Job:
Retype everything from the line that contains "# ---- helpers" down to the line that contains "scene.render.fps = FPS", inclusive, without altering or adding anything.

-------- Exercise material

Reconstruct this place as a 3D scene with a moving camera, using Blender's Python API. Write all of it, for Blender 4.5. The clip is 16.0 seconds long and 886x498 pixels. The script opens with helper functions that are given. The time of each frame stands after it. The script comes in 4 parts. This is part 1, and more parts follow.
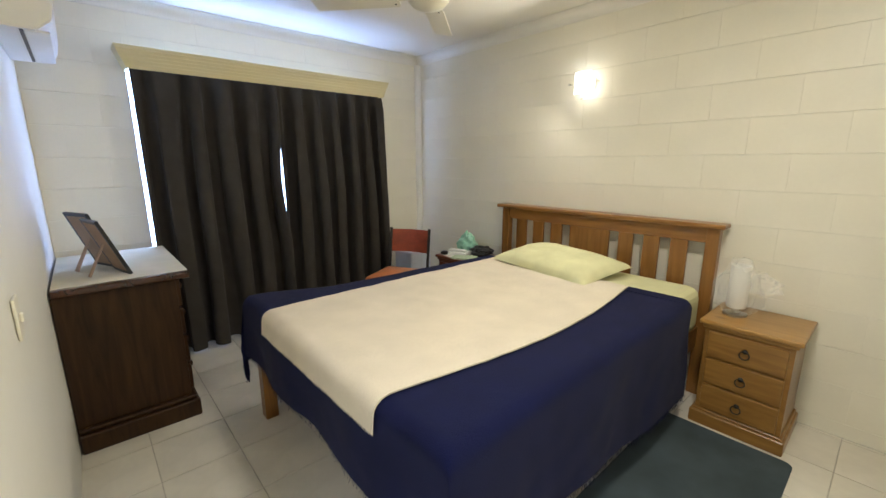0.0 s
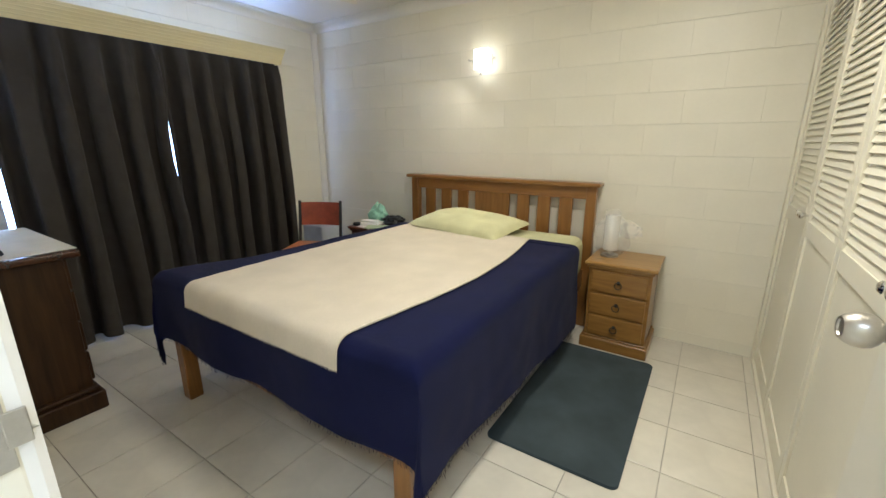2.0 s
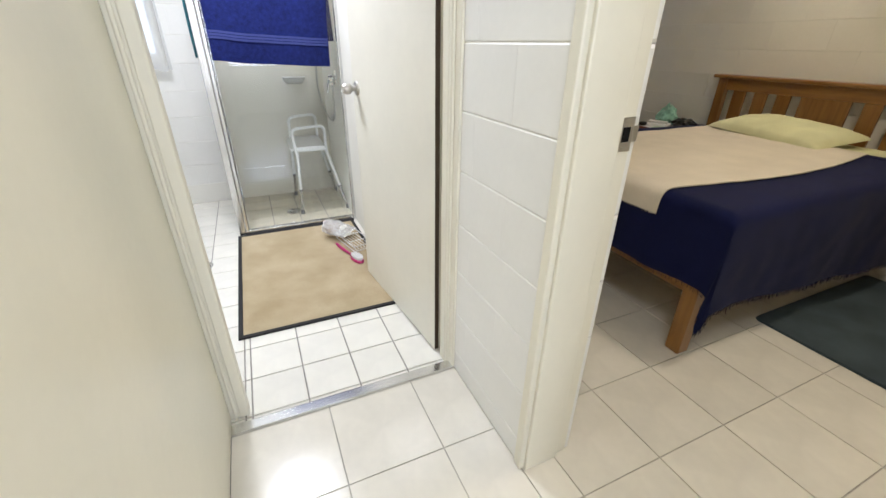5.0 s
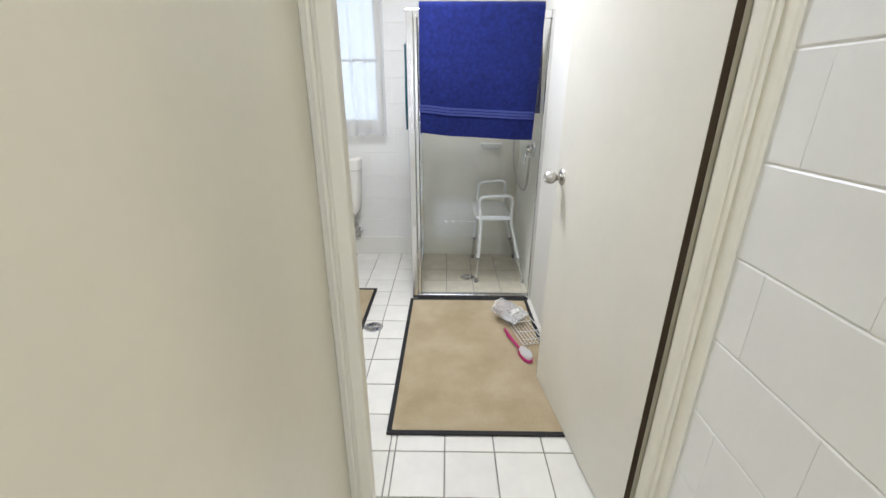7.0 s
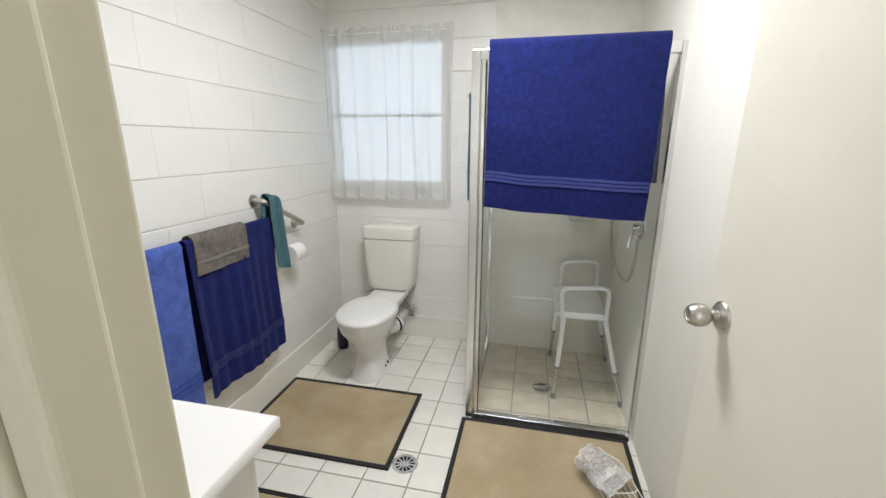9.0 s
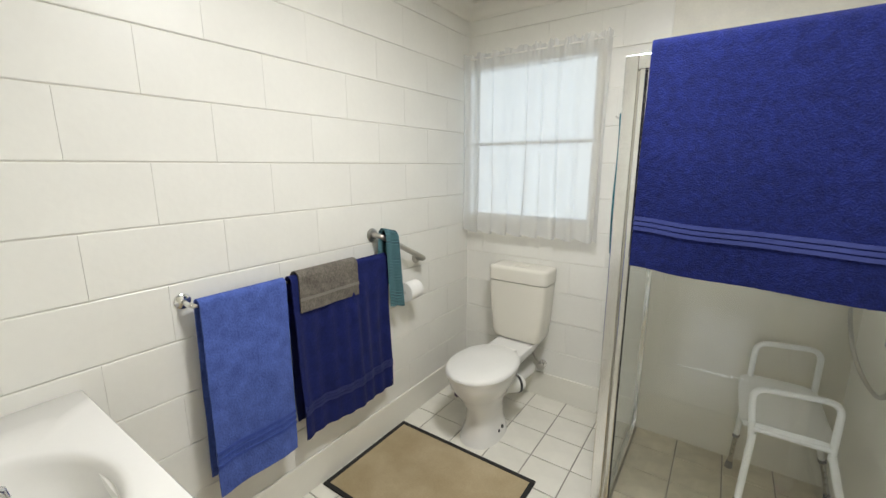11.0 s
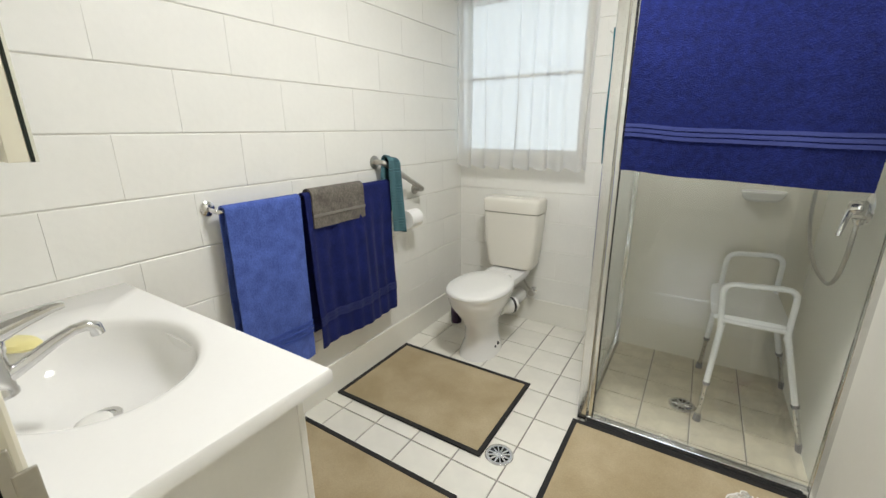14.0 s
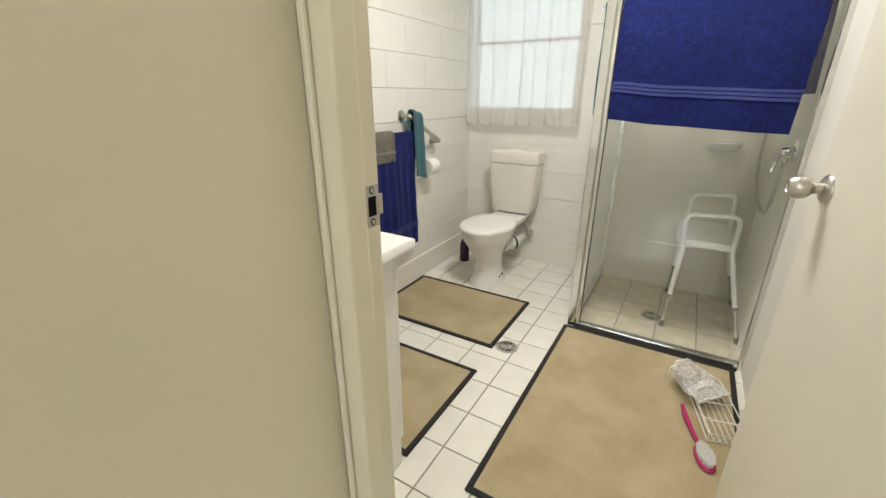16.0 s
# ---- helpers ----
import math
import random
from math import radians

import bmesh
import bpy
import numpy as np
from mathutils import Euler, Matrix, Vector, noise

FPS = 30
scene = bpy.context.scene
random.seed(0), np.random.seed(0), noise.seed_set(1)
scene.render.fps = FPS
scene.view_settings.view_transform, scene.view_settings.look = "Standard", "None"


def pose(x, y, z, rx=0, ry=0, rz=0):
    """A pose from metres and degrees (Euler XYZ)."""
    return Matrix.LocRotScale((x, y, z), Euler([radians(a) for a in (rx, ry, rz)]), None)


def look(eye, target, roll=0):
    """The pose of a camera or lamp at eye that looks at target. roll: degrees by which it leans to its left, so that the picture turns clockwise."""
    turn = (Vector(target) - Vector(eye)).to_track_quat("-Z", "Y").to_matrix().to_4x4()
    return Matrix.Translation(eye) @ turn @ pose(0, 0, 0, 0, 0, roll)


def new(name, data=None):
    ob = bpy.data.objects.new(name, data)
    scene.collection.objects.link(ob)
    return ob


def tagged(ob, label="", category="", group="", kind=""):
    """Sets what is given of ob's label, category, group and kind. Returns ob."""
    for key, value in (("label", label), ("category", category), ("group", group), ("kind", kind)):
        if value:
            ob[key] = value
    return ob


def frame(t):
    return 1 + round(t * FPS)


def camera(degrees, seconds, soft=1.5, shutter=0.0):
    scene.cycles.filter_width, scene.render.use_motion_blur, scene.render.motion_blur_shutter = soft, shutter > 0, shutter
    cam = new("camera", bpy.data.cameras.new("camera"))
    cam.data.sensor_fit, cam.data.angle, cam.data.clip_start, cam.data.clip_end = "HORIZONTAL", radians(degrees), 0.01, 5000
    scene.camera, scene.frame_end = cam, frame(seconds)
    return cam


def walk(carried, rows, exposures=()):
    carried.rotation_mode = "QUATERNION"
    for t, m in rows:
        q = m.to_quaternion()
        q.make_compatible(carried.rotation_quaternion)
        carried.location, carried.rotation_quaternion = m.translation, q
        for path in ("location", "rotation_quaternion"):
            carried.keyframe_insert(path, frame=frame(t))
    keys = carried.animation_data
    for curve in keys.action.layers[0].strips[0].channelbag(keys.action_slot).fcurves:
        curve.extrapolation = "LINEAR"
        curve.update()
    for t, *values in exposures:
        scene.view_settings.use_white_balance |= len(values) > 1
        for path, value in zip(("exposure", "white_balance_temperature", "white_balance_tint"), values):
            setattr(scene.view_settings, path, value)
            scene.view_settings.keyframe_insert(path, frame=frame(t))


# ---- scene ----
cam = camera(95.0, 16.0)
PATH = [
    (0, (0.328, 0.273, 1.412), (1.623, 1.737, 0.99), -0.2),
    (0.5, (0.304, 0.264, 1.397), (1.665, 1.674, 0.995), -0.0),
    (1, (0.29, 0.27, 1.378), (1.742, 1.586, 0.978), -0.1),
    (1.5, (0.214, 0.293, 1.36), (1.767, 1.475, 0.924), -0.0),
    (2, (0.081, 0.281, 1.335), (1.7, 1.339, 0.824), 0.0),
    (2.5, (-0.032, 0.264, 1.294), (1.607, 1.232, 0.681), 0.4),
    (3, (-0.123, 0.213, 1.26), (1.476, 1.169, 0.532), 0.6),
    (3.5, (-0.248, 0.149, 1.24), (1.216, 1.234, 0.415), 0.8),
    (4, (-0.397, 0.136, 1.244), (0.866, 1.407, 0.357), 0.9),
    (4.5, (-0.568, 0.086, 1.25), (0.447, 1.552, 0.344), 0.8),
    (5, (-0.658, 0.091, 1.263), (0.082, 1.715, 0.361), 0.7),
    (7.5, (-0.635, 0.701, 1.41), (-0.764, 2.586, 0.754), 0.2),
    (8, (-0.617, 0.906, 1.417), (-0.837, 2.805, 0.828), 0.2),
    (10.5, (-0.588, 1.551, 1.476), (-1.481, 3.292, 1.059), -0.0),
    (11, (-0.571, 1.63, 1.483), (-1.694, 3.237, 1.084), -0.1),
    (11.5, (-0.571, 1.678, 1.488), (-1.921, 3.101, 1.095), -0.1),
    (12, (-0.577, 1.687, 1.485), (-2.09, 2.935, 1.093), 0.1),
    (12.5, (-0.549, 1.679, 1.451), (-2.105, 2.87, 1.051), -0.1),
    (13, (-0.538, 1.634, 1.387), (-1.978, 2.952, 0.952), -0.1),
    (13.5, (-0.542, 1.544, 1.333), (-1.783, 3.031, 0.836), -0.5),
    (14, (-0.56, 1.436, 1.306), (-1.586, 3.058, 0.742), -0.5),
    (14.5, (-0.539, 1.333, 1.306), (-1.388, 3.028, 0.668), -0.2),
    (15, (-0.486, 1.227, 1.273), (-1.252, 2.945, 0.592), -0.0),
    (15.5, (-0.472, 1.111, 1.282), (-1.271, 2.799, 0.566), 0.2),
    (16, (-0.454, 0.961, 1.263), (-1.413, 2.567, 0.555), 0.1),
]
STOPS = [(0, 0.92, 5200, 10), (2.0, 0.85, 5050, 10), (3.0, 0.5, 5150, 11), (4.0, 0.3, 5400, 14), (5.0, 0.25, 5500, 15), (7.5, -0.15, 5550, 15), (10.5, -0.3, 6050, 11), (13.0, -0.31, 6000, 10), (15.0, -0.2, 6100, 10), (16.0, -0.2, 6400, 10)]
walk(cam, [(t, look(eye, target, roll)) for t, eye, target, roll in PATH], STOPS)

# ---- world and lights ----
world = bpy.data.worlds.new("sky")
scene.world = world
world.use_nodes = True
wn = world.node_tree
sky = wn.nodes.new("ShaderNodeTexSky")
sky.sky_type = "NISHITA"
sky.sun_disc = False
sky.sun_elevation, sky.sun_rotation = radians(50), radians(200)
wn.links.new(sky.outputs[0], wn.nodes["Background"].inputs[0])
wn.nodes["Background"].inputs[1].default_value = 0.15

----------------
-------- Exercise material

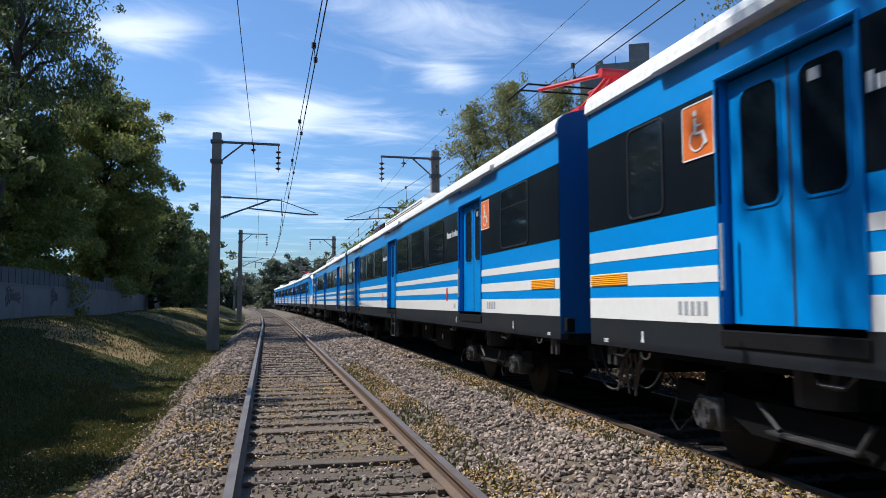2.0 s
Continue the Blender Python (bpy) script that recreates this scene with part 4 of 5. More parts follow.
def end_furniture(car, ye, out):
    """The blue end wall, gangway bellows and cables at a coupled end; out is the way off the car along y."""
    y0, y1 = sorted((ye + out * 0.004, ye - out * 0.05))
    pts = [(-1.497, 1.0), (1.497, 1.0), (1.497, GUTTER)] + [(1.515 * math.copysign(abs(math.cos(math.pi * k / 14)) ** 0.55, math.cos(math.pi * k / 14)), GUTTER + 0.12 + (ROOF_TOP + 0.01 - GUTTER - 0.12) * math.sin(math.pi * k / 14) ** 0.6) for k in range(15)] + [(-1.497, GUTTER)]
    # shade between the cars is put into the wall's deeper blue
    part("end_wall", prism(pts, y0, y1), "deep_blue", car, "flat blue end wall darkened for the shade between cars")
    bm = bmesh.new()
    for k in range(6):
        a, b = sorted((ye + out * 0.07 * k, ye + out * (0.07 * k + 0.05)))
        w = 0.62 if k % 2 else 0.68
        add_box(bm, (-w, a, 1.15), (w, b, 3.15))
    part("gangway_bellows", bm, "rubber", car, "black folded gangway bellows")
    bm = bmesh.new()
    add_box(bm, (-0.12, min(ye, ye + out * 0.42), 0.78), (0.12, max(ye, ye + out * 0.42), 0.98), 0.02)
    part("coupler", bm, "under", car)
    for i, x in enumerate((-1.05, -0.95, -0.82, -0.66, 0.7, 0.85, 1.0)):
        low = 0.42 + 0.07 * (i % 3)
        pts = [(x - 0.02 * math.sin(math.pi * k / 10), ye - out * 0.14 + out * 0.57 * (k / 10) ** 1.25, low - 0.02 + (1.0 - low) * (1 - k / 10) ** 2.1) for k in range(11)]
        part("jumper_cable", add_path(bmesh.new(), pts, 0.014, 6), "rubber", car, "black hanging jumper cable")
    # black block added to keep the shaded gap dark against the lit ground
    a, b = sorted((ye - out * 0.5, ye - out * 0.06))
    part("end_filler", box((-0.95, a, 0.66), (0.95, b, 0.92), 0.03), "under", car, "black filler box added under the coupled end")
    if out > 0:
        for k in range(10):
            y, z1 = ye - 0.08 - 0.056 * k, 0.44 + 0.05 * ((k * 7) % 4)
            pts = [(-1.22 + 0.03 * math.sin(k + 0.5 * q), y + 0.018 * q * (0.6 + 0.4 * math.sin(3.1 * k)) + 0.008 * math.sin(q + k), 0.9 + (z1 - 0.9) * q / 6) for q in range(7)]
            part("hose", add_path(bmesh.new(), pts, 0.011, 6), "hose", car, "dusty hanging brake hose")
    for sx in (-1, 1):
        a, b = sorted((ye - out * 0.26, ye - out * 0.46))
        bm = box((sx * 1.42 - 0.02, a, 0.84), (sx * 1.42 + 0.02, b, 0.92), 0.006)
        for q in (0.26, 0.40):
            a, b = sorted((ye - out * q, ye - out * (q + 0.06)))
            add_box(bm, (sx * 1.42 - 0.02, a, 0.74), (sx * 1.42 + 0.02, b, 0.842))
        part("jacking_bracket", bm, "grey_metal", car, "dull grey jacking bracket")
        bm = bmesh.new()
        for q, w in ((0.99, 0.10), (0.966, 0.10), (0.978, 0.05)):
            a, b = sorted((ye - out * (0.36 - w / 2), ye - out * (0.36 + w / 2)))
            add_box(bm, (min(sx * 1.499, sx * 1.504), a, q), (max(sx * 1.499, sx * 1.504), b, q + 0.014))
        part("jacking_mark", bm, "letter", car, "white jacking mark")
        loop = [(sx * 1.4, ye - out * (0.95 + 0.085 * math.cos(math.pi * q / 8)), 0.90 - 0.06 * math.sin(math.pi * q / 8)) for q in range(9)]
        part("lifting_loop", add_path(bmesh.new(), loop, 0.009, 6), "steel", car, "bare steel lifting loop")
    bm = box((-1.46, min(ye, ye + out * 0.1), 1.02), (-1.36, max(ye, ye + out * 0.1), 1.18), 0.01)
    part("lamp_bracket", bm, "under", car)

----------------

Final result:
# ---- helpers ----
import math
import random
from math import radians

import bmesh
import bpy
import numpy as np
from mathutils import Euler, Matrix, Vector, noise

FPS = 30
scene = bpy.context.scene
random.seed(0), np.random.seed(0), noise.seed_set(1)
scene.render.fps = FPS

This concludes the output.